I bit the bullet and removed the needle retaining bar (yeah, I had to order a copy of the manual from someone and it came and it's in colour and it's beautiful and more to the point it's MY model. She's the only one I found who had the same one.). Then, starting with the fucked-up needles, I removed them a-la Patrick, with pliers. I only had to cut the latch hook off one, but I did snap the butt off one trying to get it out. Some of those suckers were wedged in there!

The rest came out by hand. Interestingly, the needles on the back bed were the mangled ones, and overall much harder to get out than the front bed. Maybe because it's used more? Who knows. Anyway, when the needles came out of their channels they brought with them little balls of felted fluff. Black felted fluff. Almost cute, but yet not.



Into the bath of methyl hydrate. (It was all I could find at Home Hardware. I guess I could go get IPA from the drug store but I can't be arsed.) The little bits of black crap on my table cloth is from the butts of the needles, which were by far the filthiest.


Out of the bath and polished lovingly by hand with a lightly oiled rag to remove the residual gunk and hopefully smooth out the corrosion a bit. Some are worse than others. I'm separating out the worse of them and we'll see how many we have to work with when I'm done. I find it strangely Zen polishing 8 million little latch hooks. They look so lovely and work so well when you're done.



Maybe that's why I like machine knitting so much. I get the creative stuff but I also get to indulge my mechanical side. It's a lot like owning a VW van again, but without the subzero rapped knuckles and the gasoline in your hair.

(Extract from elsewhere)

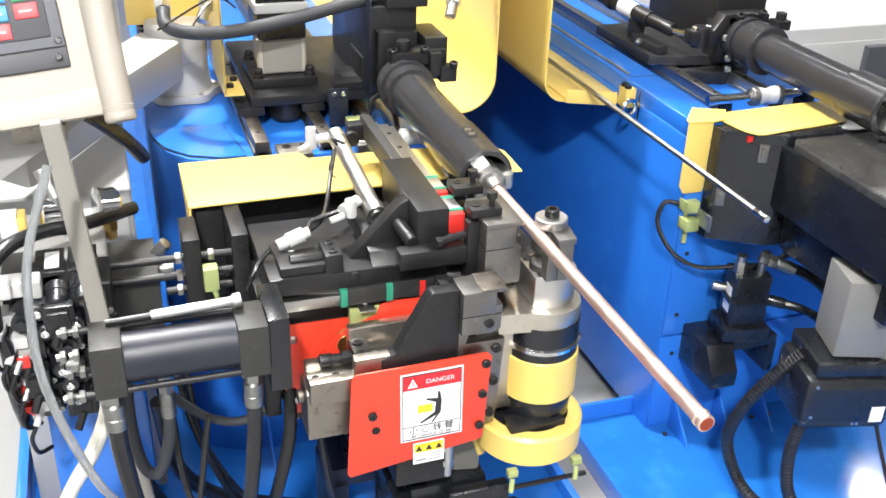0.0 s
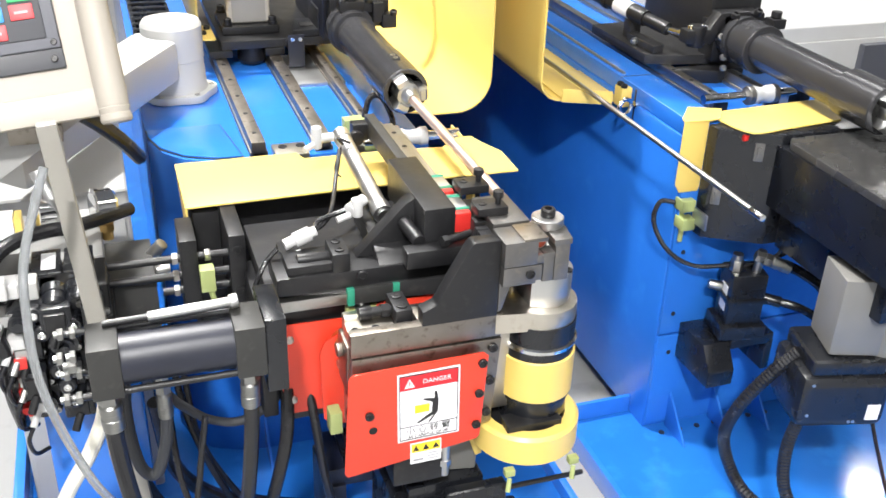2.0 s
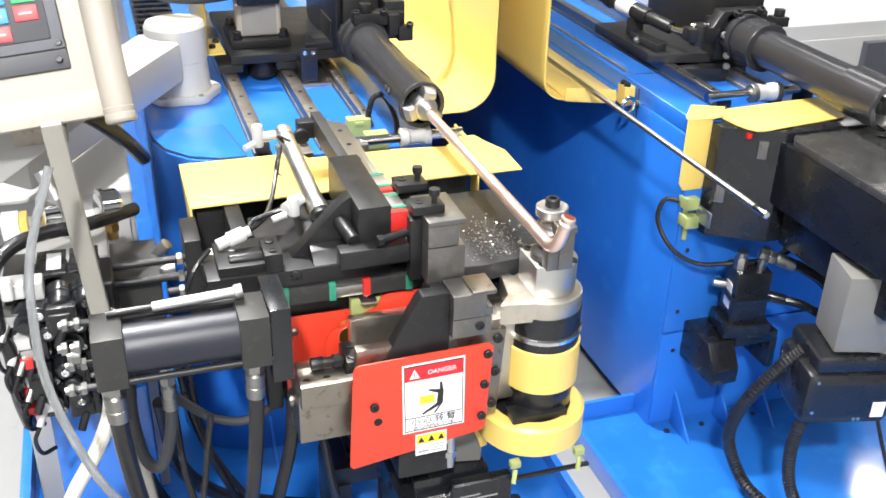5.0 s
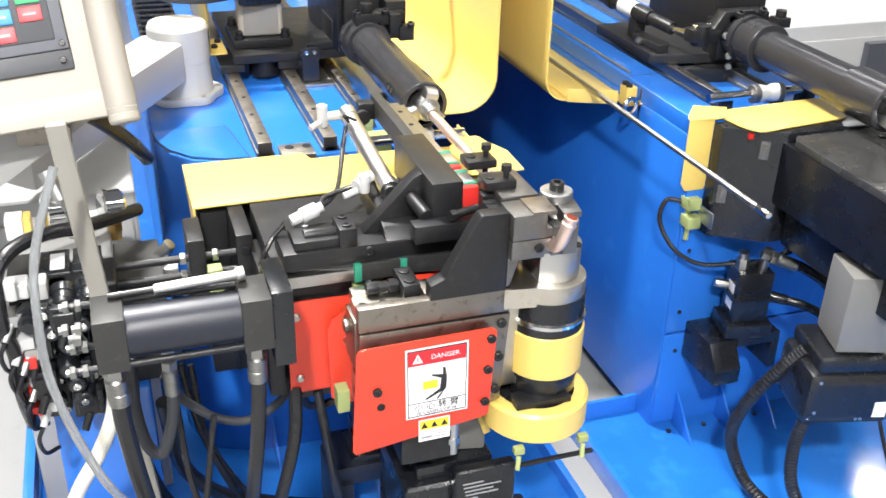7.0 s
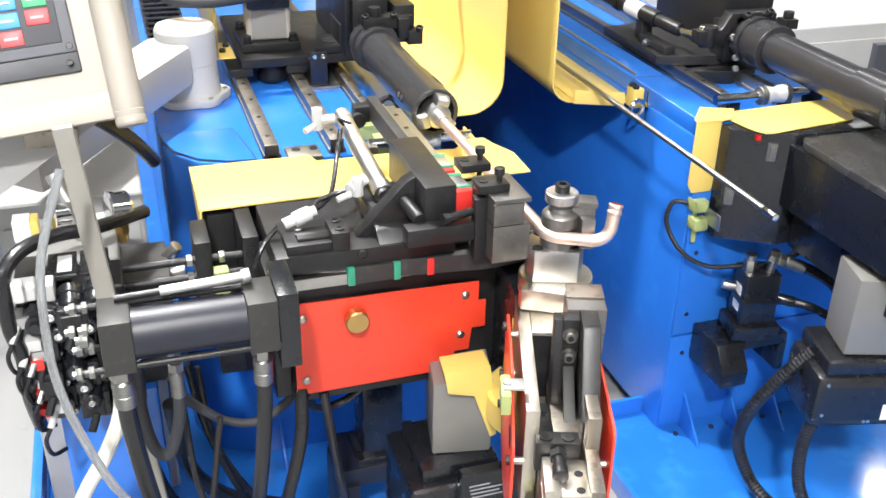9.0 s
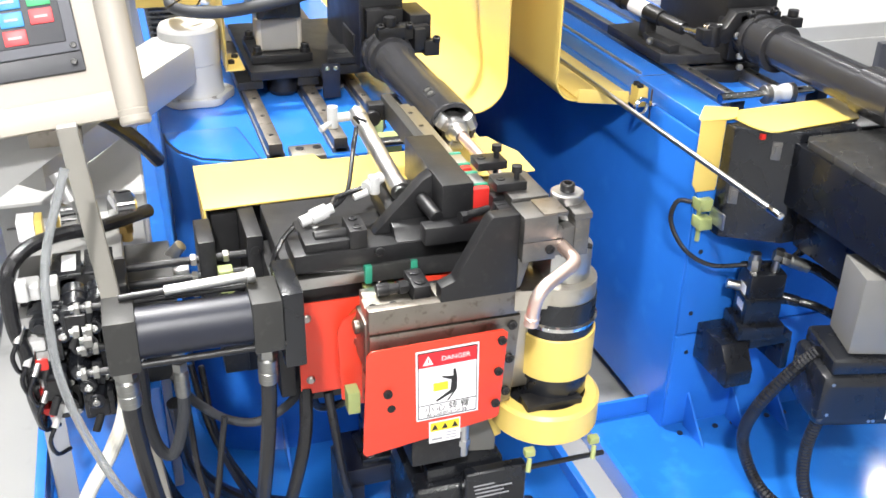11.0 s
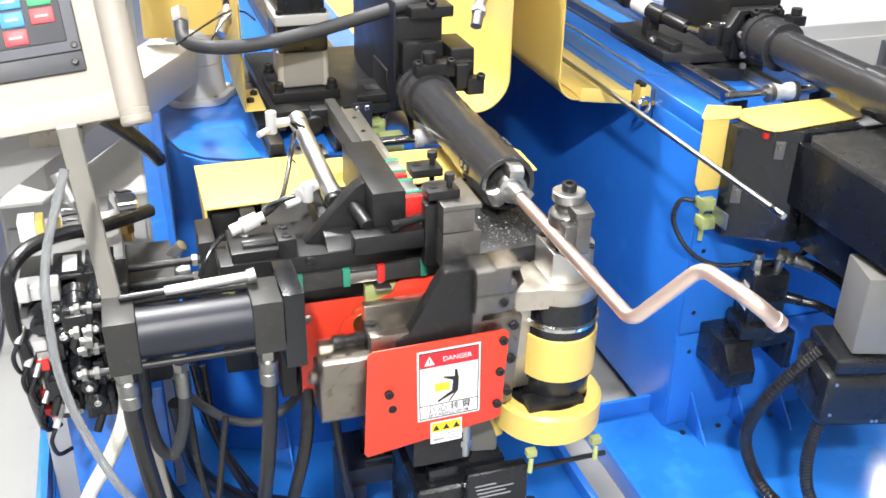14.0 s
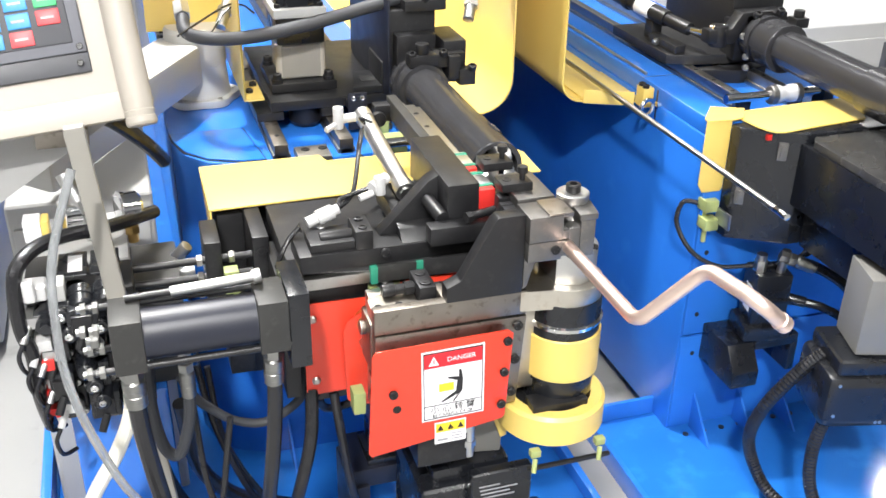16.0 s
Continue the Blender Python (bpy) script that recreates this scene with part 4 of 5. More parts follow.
def tube_frame(u, ut, betas, roll, half=0.0):
    """The pose, in the tube's space, of the point u from the free end; ut is the point at the die's tangent."""
    m = Matrix.Translation((0, 0, 0)) @ Matrix.Rotation(roll, 4, "Y")
    at = UJ + 0.06
    m = Matrix.Translation((0, at - ut, 0)) @ Matrix.Rotation(roll, 4, "Y")
    for bi in (2, 1, 0):
        lo, hi = US[bi], US[bi] + RB * betas[bi]
        if u >= hi:
            break
        m = m @ Matrix.Translation((0, -(at - hi), 0))
        at = hi
        ang = (hi - max(u, lo)) / RB
        if ang > 0:
            turn = Matrix.Translation((RB, 0, 0)) @ Matrix.Rotation(ang, 4, "Z") @ Matrix.Translation((-RB, 0, 0))
            q = Matrix.Rotation(-ROLL[bi], 4, "Y")
            m = m @ q @ turn @ q.inverted()
            at -= ang * RB
        if u >= lo:
            return m
    return m @ Matrix.Translation((0, -(at - u), 0))


# ---- time tables ----
def table(rows):
    def value(t):
        if t <= rows[0][0]:
            return rows[0][1]
        for (a, va), (b, vb) in zip(rows, rows[1:]):
            if t <= b:
                return va + (vb - va) * (t - a) / (b - a)
        return rows[-1][1]
    return value


lift = table([(0, 0), (4.6, 0), (5.2, 0.022), (5.8, 0.0445), (16, 0.0445)])
swing = table([(0, 0), (2.0, 0), (2.1, 31), (2.2, 67), (2.3, 90), (2.4, 94), (3.8, 94), (3.9, 90), (4.0, 68), (4.1, 40), (4.2, 18), (4.35, 3), (4.45, 0), (7.9, 0), (8.0, 29), (8.1, 62), (8.2, 71),
               (9.6, 71), (9.8, 45), (10.0, 12), (10.15, 0), (11.4, 0), (11.5, 28), (11.6, 63), (11.7, 72), (13.1, 72), (13.2, 66), (13.3, 38), (13.4, 10), (13.5, 0), (16, 0)])
TURN1, TURN2, TURN3 = 94.0, 71.0, 72.0
clamp = table([(0, 0.8), (0.7, 0.8), (0.85, 0.7), (0.95, 0.45), (1.05, 0.12), (1.15, 0), (2.6, 0), (2.7, 0.15), (2.8, 0.5), (2.9, 0.85), (3.0, 1), (6.6, 1), (6.7, 0.8), (6.8, 0.45), (6.9, 0.1), (7.0, 0),
               (8.4, 0), (8.5, 0.12), (8.6, 0.65), (8.7, 1), (10.5, 1), (10.8, 0.4), (11.0, 0), (12.0, 0), (12.1, 0.35), (12.2, 0.8), (12.3, 1), (13.9, 1), (14.0, 0.85), (14.1, 0.4), (14.2, 0), (16, 0)])
press = table([(0, -0.018), (0.9, -0.018), (1.1, 0), (2.65, 0), (2.75, -0.03), (2.9, -0.09), (3.0, -0.12), (6.6, -0.12), (6.75, -0.06), (6.9, 0), (8.55, 0), (8.75, -0.022), (10.5, -0.022), (11.0, 0), (12.0, 0), (12.1, -0.04), (12.25, -0.12),
               (15.3, -0.12), (15.45, -0.04), (15.55, 0), (16, 0)])
UE1, UE2, UE3 = U1 + RB * TH[0], U2 + RB * TH[1], U3 + RB * TH[2]
feed_rows = [(0, 0.534), (0.1, 0.523), (0.2, 0.458), (0.3, 0.361), (0.4, 0.241), (0.5, 0.146), (0.6, 0.090), (0.7, 0.065), (0.85, U1), (4.0, UE1), (4.2, UE1 + 0.012), (4.5, U2 - 0.006), (4.7, U2),
             (9.6, UE2), (10.0, UE2 + 0.02), (10.6, U3 - 0.015), (10.8, U3), (13.2, UE3), (13.3, UE3 + 0.06), (13.4, UE3 + 0.14), (13.5, UE3 + 0.215), (13.6, UE3 + 0.258), (13.7, UE3 + 0.272), (16, UE3 + 0.276)]
feed_free = table(feed_rows)
roll_free = table([(0, 0), (3.85, 0), (4.0, ROLL[1] * 0.25), (4.1, ROLL[1] * 0.52), (4.2, ROLL[1] * 0.8), (4.35, ROLL[1]), (9.6, ROLL[1]), (9.9, ROLL[1] + 0.7), (10.3, ROLL[1] + 2.4), (10.6, ROLL[2]), (13.2, ROLL[2]), (13.3, ROLL[2] - 0.30), (13.4, ROLL[2] - 0.58), (13.5, ROLL[2] - 0.82), (13.6, ROLL[2] - 0.96), (13.7, ROLL_END), (16, ROLL_END)])
chuck_back = table([(0, 0), (14.6, 0), (14.9, 0.09), (16, 0.086)])
# how far the carriage runs ahead of its sliding chuck
ahead = table([(0, 0.111), (0.5, 0.10), (1.0, 0.13), (1.5, 0.138), (2.0, 0.137), (2.5, 0.127), (3.5, 0.135), (3.9, 0.16), (4.0, 0.185), (4.2, 0.172), (6.5, 0.155), (7.5, 0.155), (8.5, 0.145), (9.0, 0.14), (11.5, 0.164), (13.2, 0.168), (14.0, 0.166), (16, 0.166)])


def bends(t):
    b1 = TH[0] if t > 3 else TH[0] * min(1, swing(t) / TURN1)
    b2 = 0 if t < 7.5 else (TH[1] if t > 8.3 else TH[1] * min(1, swing(t) / TURN2))
    b3 = 0 if t < 11.2 else (TH[2] if t > 12 else TH[2] * min(1, swing(t) / TURN3))
    return b1, b2, b3


def feed(t):
    b1, b2, b3 = bends(t)
    if 0.85 < t < 4.0:
        return U1 + RB * b1
    if 4.7 < t < 9.6:
        return U2 + RB * b2
    if 10.8 < t < 13.2:
        return U3 + RB * b3
    return feed_free(t)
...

25 or so down, 300+ to go. Let's see how long it takes for the novelty to wear off. Or the skin on my thumb and forefinger - I'm betting that wears out first.

2 comments:

GUNTer said...

HOLEY MOLEY that looks like a job for McGuyver!
You will never cease to amaze me with what you will take on my friend!

A said...

Hi,
Do have a supplier you buy the knit machine needles from? I am having so much trouble sourcing replacement needles for my machine.